In this paper, we investigate the problem of certifying neural network robustness against universal perturbations (UPs), which have been widely used in universal adversarial attacks and backdoor attacks. Existing robustness certification methods aim to provide robustness guarantees for each sample with respect to the worst-case perturbations given a neural network. However, those sample-wise bounds will be loose when considering the UP threat model as they overlook the important constraint that the perturbation should be shared across all samples.

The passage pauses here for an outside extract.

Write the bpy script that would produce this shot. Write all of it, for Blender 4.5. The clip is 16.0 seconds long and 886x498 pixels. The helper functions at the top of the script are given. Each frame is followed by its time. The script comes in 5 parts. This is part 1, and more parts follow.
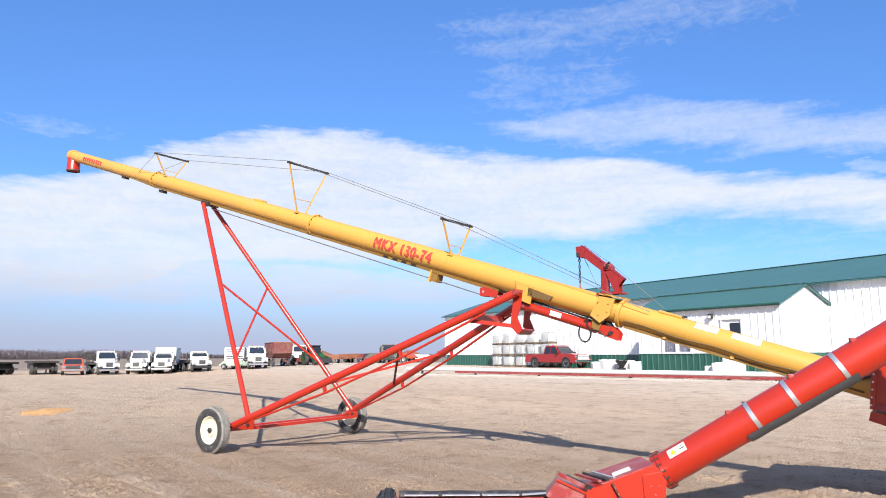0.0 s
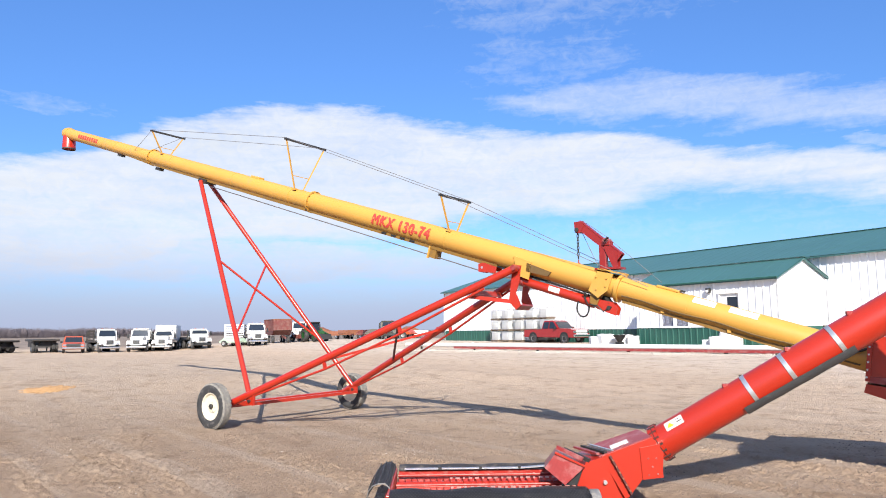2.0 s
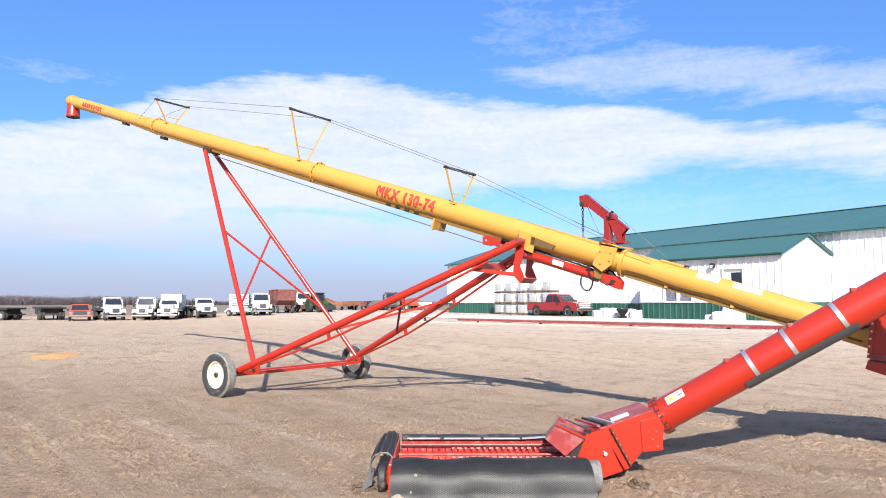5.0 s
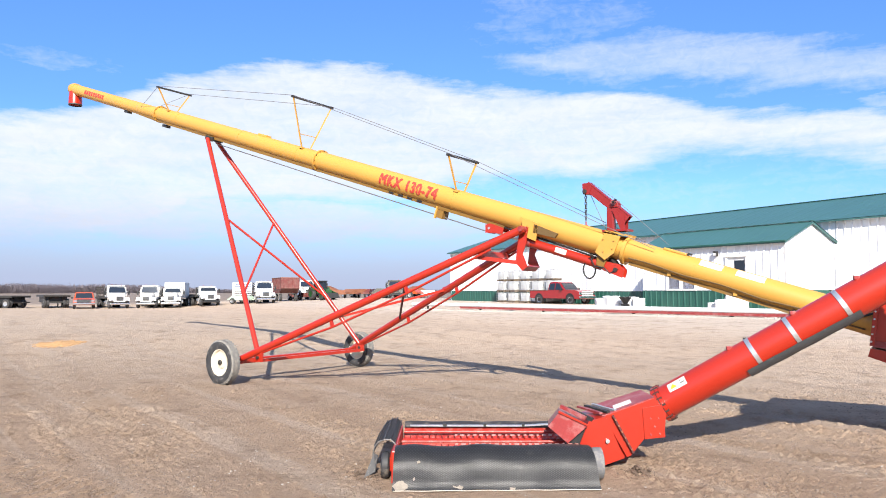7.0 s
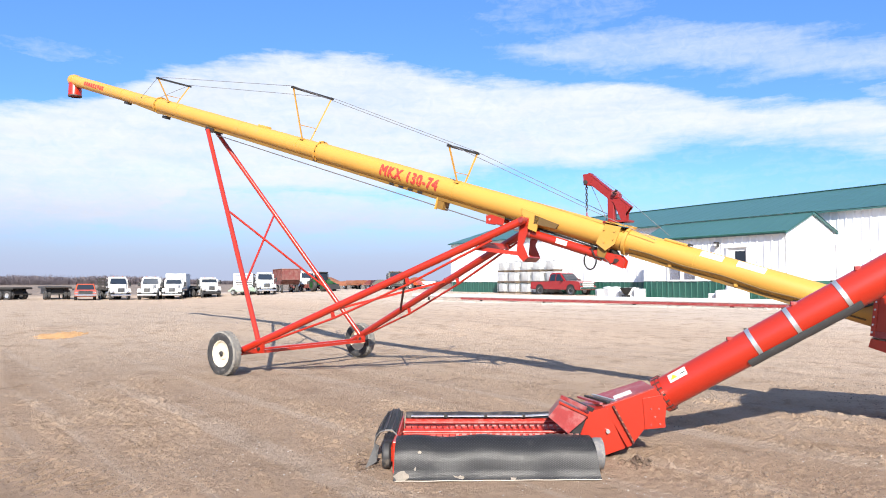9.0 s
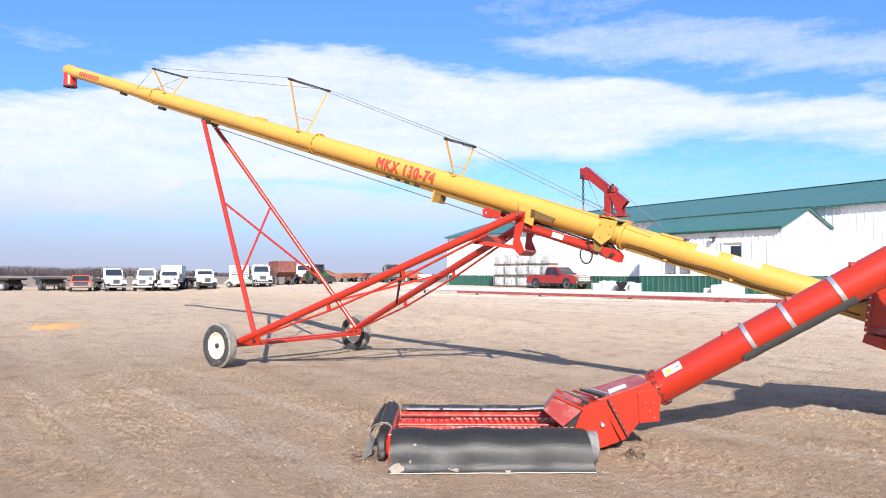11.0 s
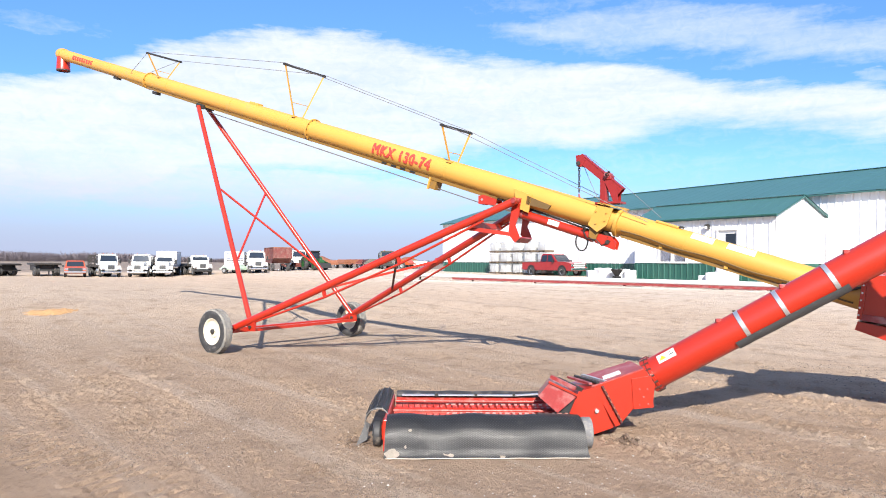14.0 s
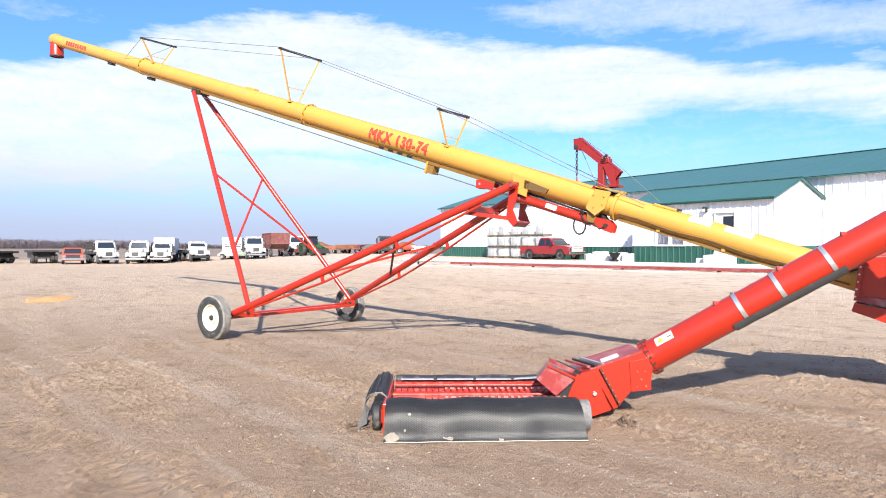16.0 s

We propose a method based on a combination of linear relaxation-based perturbation analysis and Mixed Integer Linear Programming to establish the first robust certification method for UP. In addition, we develop a theoretical framework for computing error bounds on the entire population using the certification results from a randomly sampled batch. Aside from an extensive evaluation of the proposed certification, we further show how the certification facilitates efficient comparison of robustness among different models or efficacy among different universal adversarial attack defenses and enables accurate detection of backdoor target classes.

1. INTRODUCTION

As deep neural networks become prevalent in modern performance-critical systems such as selfdriving cars and healthcare, it is critical to understand their failure modes and performance guarantees. Universal perturbations (UPs) are an important class of vulnerabilities faced by deep neural networks. Such perturbations can fool a classifier into misclassifying any input from a given distribution with high probability at test time. Past literature has studied two lines of techniques to create UPs: universal adversarial attacks (Moosavi-Dezfooli et al., 2017) and backdoor attacks (Gu et al., 2019; Chen et al., 2017) . The former crafts a UP based on a trained model and does not rely on access to training data. The latter, by contrast, prespecifies a pattern as a UP and further alters the training data so that adding the pattern (often known as the trigger in backdoor attack literature) will change the output of the trained classifier into an attacker-desired target class. Many defenses have been proposed for both universal adversarial attacks (Akhtar & Mian, 2018; Moosavi-Dezfooli et al., 2017; Shafahi et al., 2020; Benz et al., 2021; Liu et al., 2021) and backdoor attacks (Wang et al., 2019; Chen et al., 2019; Guo et al., 2019; Borgnia et al., 2020; Qiu et al., 2021) . But empirical evaluation with attacks does not provide a formal guarantee on the robustness as it is infeasible for an attack algorithm to provably cover all concerned perturbations. In contrast, robustness certification aims to verify the output bounds of the model given a certain class of input perturbations and provably certify the robustness against all the concerned perturbations. Although several recent works (Weber et al., 2020; Xie et al., 2021) developed techniques to achieve certified robustness of a classifier against backdoor-attackinduced UPs with certain norm bound. However, these techniques apply to specific learning algorithms and require the knowledge of the training data. It remains an open question: How to certify the robustness of a trained model against a class of UPs in a way that is agnostic to the underlying training algorithm and data, and is general for different UPs (including both universal adversarial attacks and norm-bounded backdoor attacks)?